— start —

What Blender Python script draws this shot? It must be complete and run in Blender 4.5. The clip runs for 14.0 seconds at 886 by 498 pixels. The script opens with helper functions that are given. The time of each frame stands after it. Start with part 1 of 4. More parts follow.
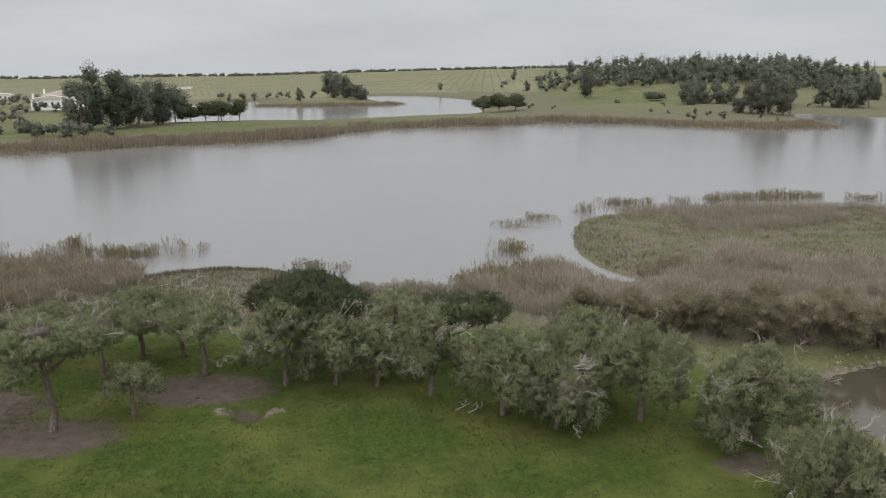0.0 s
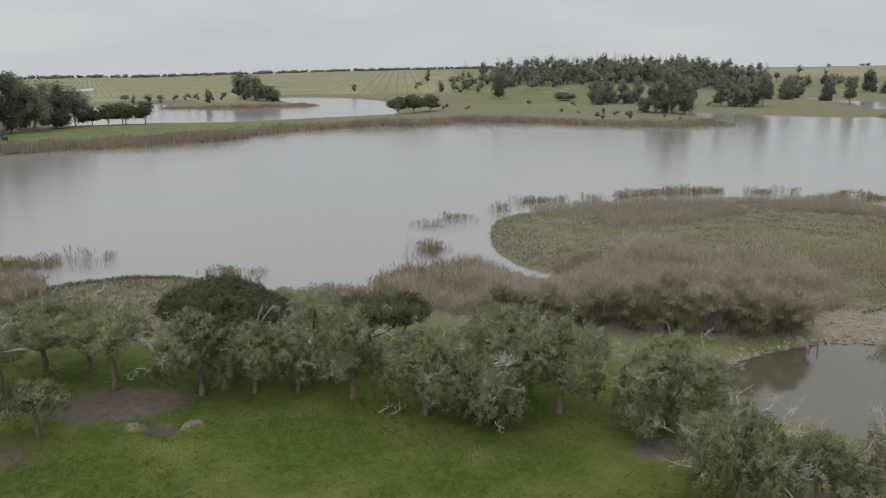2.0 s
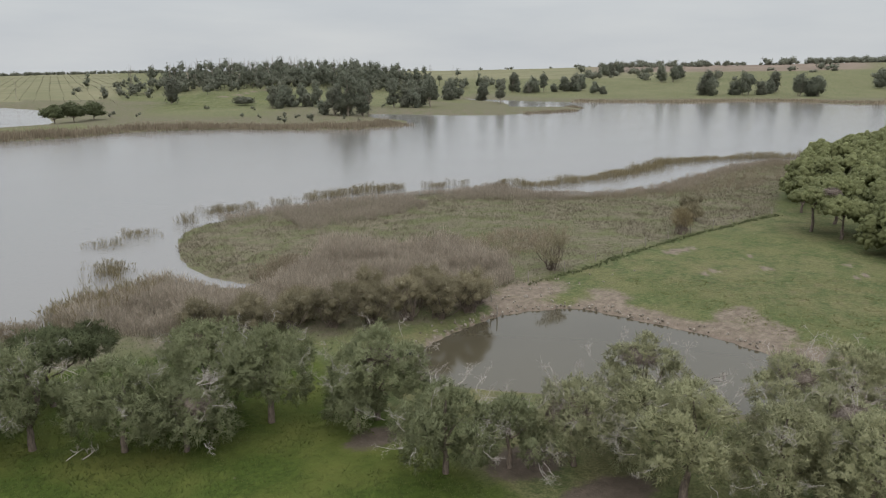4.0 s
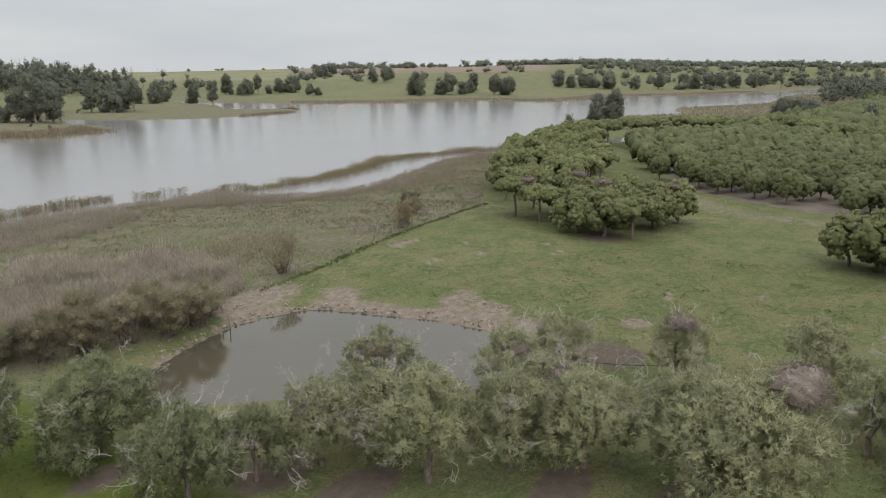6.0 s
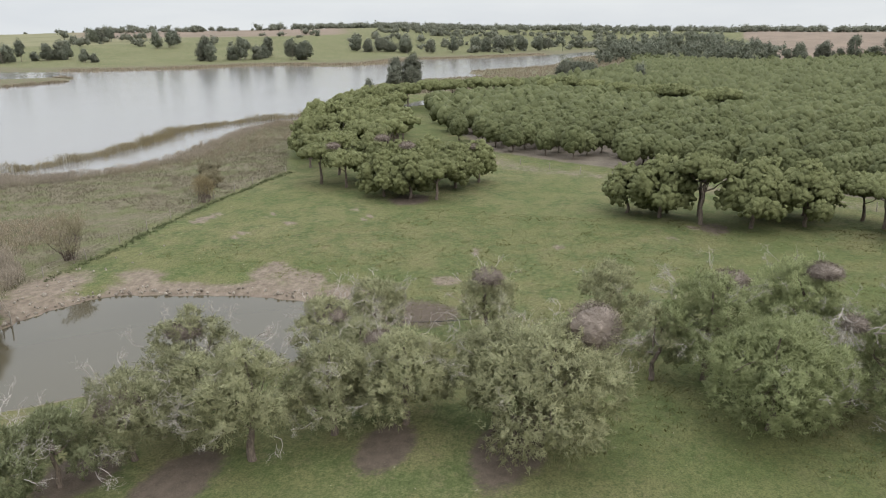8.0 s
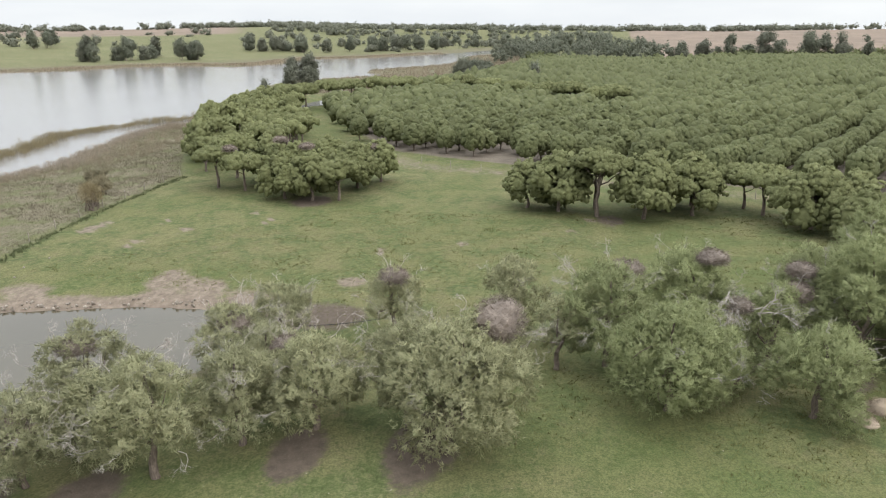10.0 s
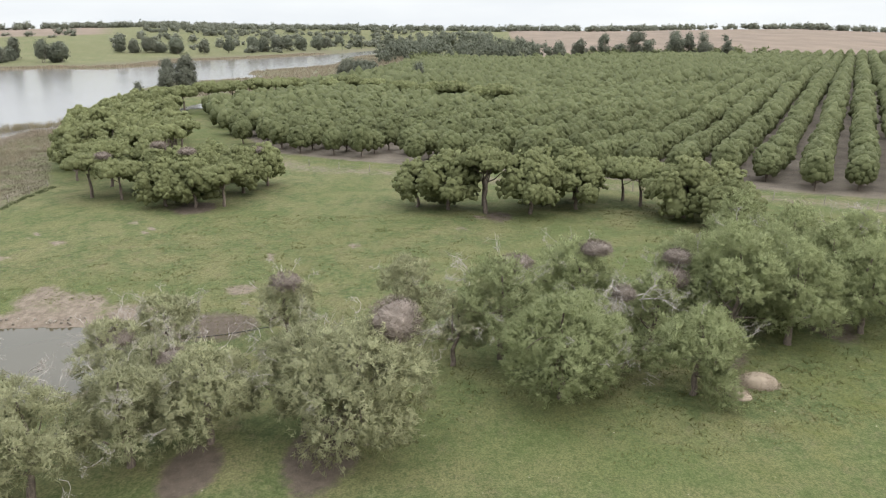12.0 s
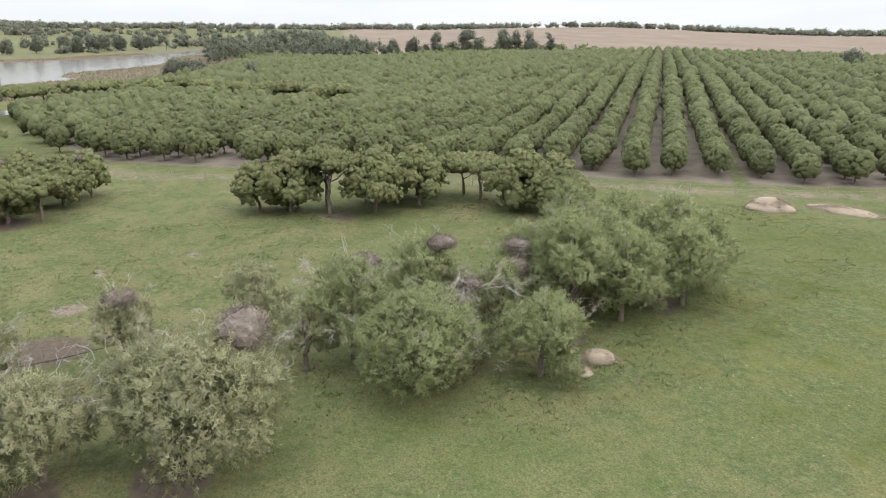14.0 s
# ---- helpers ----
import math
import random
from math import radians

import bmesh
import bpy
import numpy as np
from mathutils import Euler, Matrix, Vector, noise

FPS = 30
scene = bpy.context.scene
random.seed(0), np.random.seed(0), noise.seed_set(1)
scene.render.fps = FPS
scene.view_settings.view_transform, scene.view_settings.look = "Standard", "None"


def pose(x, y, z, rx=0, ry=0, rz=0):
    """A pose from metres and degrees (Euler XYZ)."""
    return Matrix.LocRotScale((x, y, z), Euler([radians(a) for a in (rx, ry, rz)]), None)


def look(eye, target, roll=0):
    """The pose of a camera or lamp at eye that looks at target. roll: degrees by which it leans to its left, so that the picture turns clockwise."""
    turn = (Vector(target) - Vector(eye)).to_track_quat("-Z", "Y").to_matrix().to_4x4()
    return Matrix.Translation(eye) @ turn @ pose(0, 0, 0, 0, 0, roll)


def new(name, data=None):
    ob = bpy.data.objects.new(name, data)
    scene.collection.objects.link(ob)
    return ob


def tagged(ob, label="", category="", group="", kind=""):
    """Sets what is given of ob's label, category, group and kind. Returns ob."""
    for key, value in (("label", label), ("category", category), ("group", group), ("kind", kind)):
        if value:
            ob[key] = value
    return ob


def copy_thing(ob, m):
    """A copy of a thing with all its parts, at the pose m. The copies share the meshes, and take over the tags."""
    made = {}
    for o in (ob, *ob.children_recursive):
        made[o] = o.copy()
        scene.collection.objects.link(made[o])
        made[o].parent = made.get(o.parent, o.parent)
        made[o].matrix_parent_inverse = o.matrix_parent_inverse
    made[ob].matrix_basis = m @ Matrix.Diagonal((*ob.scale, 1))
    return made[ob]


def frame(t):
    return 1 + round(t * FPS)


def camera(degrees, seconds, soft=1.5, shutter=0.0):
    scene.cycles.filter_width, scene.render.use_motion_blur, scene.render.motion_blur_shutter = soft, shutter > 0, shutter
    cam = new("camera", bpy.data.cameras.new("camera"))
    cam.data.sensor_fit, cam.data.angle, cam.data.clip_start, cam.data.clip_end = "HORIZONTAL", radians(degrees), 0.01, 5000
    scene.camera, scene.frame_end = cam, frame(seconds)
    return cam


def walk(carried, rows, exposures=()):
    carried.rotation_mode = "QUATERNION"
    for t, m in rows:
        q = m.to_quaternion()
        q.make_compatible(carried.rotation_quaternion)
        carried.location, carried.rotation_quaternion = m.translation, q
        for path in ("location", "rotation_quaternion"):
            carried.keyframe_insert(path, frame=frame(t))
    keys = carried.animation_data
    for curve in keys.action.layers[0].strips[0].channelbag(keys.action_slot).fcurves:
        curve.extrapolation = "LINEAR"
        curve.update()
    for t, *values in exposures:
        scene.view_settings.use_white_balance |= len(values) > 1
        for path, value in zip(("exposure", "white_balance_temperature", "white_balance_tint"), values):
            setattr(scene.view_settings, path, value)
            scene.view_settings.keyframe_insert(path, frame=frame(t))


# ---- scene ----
cam = camera(62.18, 14.0, soft=1.1)
EYE_HEIGHT = 25.0
PATH = [
    (0.0, pose(0, 0, EYE_HEIGHT, 75.88, -0.02, -3.49)),
    (0.5, pose(0, 0, EYE_HEIGHT, 75.88, -0.02, -1.94)),
    (1.0, pose(0, 0, EYE_HEIGHT, 75.89, -0.04, -2.59)),
    (1.5, pose(0, 0, EYE_HEIGHT, 75.91, -0.04, -5.25)),
    (2.0, pose(0, 0, EYE_HEIGHT, 75.96, -0.05, -10.02)),
    (2.5, pose(0, 0, EYE_HEIGHT, 76.05, -0.04, -17.66)),
    (3.0, pose(0, 0, EYE_HEIGHT, 76.12, -0.03, -23.71)),
    (5.5, pose(0, 0, EYE_HEIGHT, 76.37, -0.01, -49.86)),
    (6.0, pose(0, 0, EYE_HEIGHT, 76.36, -0.02, -55.61)),
    (6.5, pose(0, 0, EYE_HEIGHT, 76.41, 0.03, -61.68)),
    (7.0, pose(0, 0, EYE_HEIGHT, 76.28, 0.09, -66.09)),
    (7.5, pose(0, 0, EYE_HEIGHT, 74.93, 0.11, -68.56)),
    (8.0, pose(0, 0, EYE_HEIGHT, 73.72, 0.11, -70.87)),
    (8.5, pose(0, 0, EYE_HEIGHT, 73.69, 0.11, -72.68)),
    (9.0, pose(0, 0, EYE_HEIGHT, 73.69, 0.13, -75.20)),
    (11.5, pose(0, 0, EYE_HEIGHT, 73.66, 0.17, -83.94)),
    (12.0, pose(0, 0, EYE_HEIGHT, 73.64, 0.20, -87.34)),
    (12.5, pose(0, 0, EYE_HEIGHT, 73.62, 0.21, -90.76)),
    (13.0, pose(0, 0, EYE_HEIGHT, 73.59, 0.25, -94.05)),
    (13.5, pose(0, 0, EYE_HEIGHT, 73.54, 0.28, -97.30)),
    (14.0, pose(0, 0, EYE_HEIGHT, 73.47, 0.31, -99.75)),
]
walk(cam, PATH, exposures=[(0.0, 0.0), (3.0, 0.0), (5.5, 0.1), (7.0, 0.22), (9.0, 0.64), (11.5, 0.73), (14.0, 0.77)])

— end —

[Exercise objective] Leaving out the pictures, repeat the data above exactly.

[Solution below]
What Blender Python script draws this shot? It must be complete and run in Blender 4.5. The clip runs for 14.0 seconds at 886 by 498 pixels. The script opens with helper functions that are given. The time of each frame stands after it. Start with part 1 of 4. More parts follow.
0.0 s
2.0 s
4.0 s
6.0 s
8.0 s
10.0 s
12.0 s
14.0 s
# ---- helpers ----
import math
import random
from math import radians

import bmesh
import bpy
import numpy as np
from mathutils import Euler, Matrix, Vector, noise

FPS = 30
scene = bpy.context.scene
random.seed(0), np.random.seed(0), noise.seed_set(1)
scene.render.fps = FPS
scene.view_settings.view_transform, scene.view_settings.look = "Standard", "None"


def pose(x, y, z, rx=0, ry=0, rz=0):
    """A pose from metres and degrees (Euler XYZ)."""
    return Matrix.LocRotScale((x, y, z), Euler([radians(a) for a in (rx, ry, rz)]), None)


def look(eye, target, roll=0):
    """The pose of a camera or lamp at eye that looks at target. roll: degrees by which it leans to its left, so that the picture turns clockwise."""
    turn = (Vector(target) - Vector(eye)).to_track_quat("-Z", "Y").to_matrix().to_4x4()
    return Matrix.Translation(eye) @ turn @ pose(0, 0, 0, 0, 0, roll)


def new(name, data=None):
    ob = bpy.data.objects.new(name, data)
    scene.collection.objects.link(ob)
    return ob


def tagged(ob, label="", category="", group="", kind=""):
    """Sets what is given of ob's label, category, group and kind. Returns ob."""
    for key, value in (("label", label), ("category", category), ("group", group), ("kind", kind)):
        if value:
            ob[key] = value
    return ob


def copy_thing(ob, m):
    """A copy of a thing with all its parts, at the pose m. The copies share the meshes, and take over the tags."""
    made = {}
    for o in (ob, *ob.children_recursive):
        made[o] = o.copy()
        scene.collection.objects.link(made[o])
        made[o].parent = made.get(o.parent, o.parent)
        made[o].matrix_parent_inverse = o.matrix_parent_inverse
    made[ob].matrix_basis = m @ Matrix.Diagonal((*ob.scale, 1))
    return made[ob]


def frame(t):
    return 1 + round(t * FPS)


def camera(degrees, seconds, soft=1.5, shutter=0.0):
    scene.cycles.filter_width, scene.render.use_motion_blur, scene.render.motion_blur_shutter = soft, shutter > 0, shutter
    cam = new("camera", bpy.data.cameras.new("camera"))
    cam.data.sensor_fit, cam.data.angle, cam.data.clip_start, cam.data.clip_end = "HORIZONTAL", radians(degrees), 0.01, 5000
    scene.camera, scene.frame_end = cam, frame(seconds)
    return cam


def walk(carried, rows, exposures=()):
    carried.rotation_mode = "QUATERNION"
    for t, m in rows:
        q = m.to_quaternion()
        q.make_compatible(carried.rotation_quaternion)
        carried.location, carried.rotation_quaternion = m.translation, q
        for path in ("location", "rotation_quaternion"):
            carried.keyframe_insert(path, frame=frame(t))
    keys = carried.animation_data
    for curve in keys.action.layers[0].strips[0].channelbag(keys.action_slot).fcurves:
        curve.extrapolation = "LINEAR"
        curve.update()
    for t, *values in exposures:
        scene.view_settings.use_white_balance |= len(values) > 1
        for path, value in zip(("exposure", "white_balance_temperature", "white_balance_tint"), values):
            setattr(scene.view_settings, path, value)
            scene.view_settings.keyframe_insert(path, frame=frame(t))


# ---- scene ----
cam = camera(62.18, 14.0, soft=1.1)
EYE_HEIGHT = 25.0
PATH = [
    (0.0, pose(0, 0, EYE_HEIGHT, 75.88, -0.02, -3.49)),
    (0.5, pose(0, 0, EYE_HEIGHT, 75.88, -0.02, -1.94)),
    (1.0, pose(0, 0, EYE_HEIGHT, 75.89, -0.04, -2.59)),
    (1.5, pose(0, 0, EYE_HEIGHT, 75.91, -0.04, -5.25)),
    (2.0, pose(0, 0, EYE_HEIGHT, 75.96, -0.05, -10.02)),
    (2.5, pose(0, 0, EYE_HEIGHT, 76.05, -0.04, -17.66)),
    (3.0, pose(0, 0, EYE_HEIGHT, 76.12, -0.03, -23.71)),
    (5.5, pose(0, 0, EYE_HEIGHT, 76.37, -0.01, -49.86)),
    (6.0, pose(0, 0, EYE_HEIGHT, 76.36, -0.02, -55.61)),
    (6.5, pose(0, 0, EYE_HEIGHT, 76.41, 0.03, -61.68)),
    (7.0, pose(0, 0, EYE_HEIGHT, 76.28, 0.09, -66.09)),
    (7.5, pose(0, 0, EYE_HEIGHT, 74.93, 0.11, -68.56)),
    (8.0, pose(0, 0, EYE_HEIGHT, 73.72, 0.11, -70.87)),
    (8.5, pose(0, 0, EYE_HEIGHT, 73.69, 0.11, -72.68)),
    (9.0, pose(0, 0, EYE_HEIGHT, 73.69, 0.13, -75.20)),
    (11.5, pose(0, 0, EYE_HEIGHT, 73.66, 0.17, -83.94)),
    (12.0, pose(0, 0, EYE_HEIGHT, 73.64, 0.20, -87.34)),
    (12.5, pose(0, 0, EYE_HEIGHT, 73.62, 0.21, -90.76)),
    (13.0, pose(0, 0, EYE_HEIGHT, 73.59, 0.25, -94.05)),
    (13.5, pose(0, 0, EYE_HEIGHT, 73.54, 0.28, -97.30)),
    (14.0, pose(0, 0, EYE_HEIGHT, 73.47, 0.31, -99.75)),
]
walk(cam, PATH, exposures=[(0.0, 0.0), (3.0, 0.0), (5.5, 0.1), (7.0, 0.22), (9.0, 0.64), (11.5, 0.73), (14.0, 0.77)])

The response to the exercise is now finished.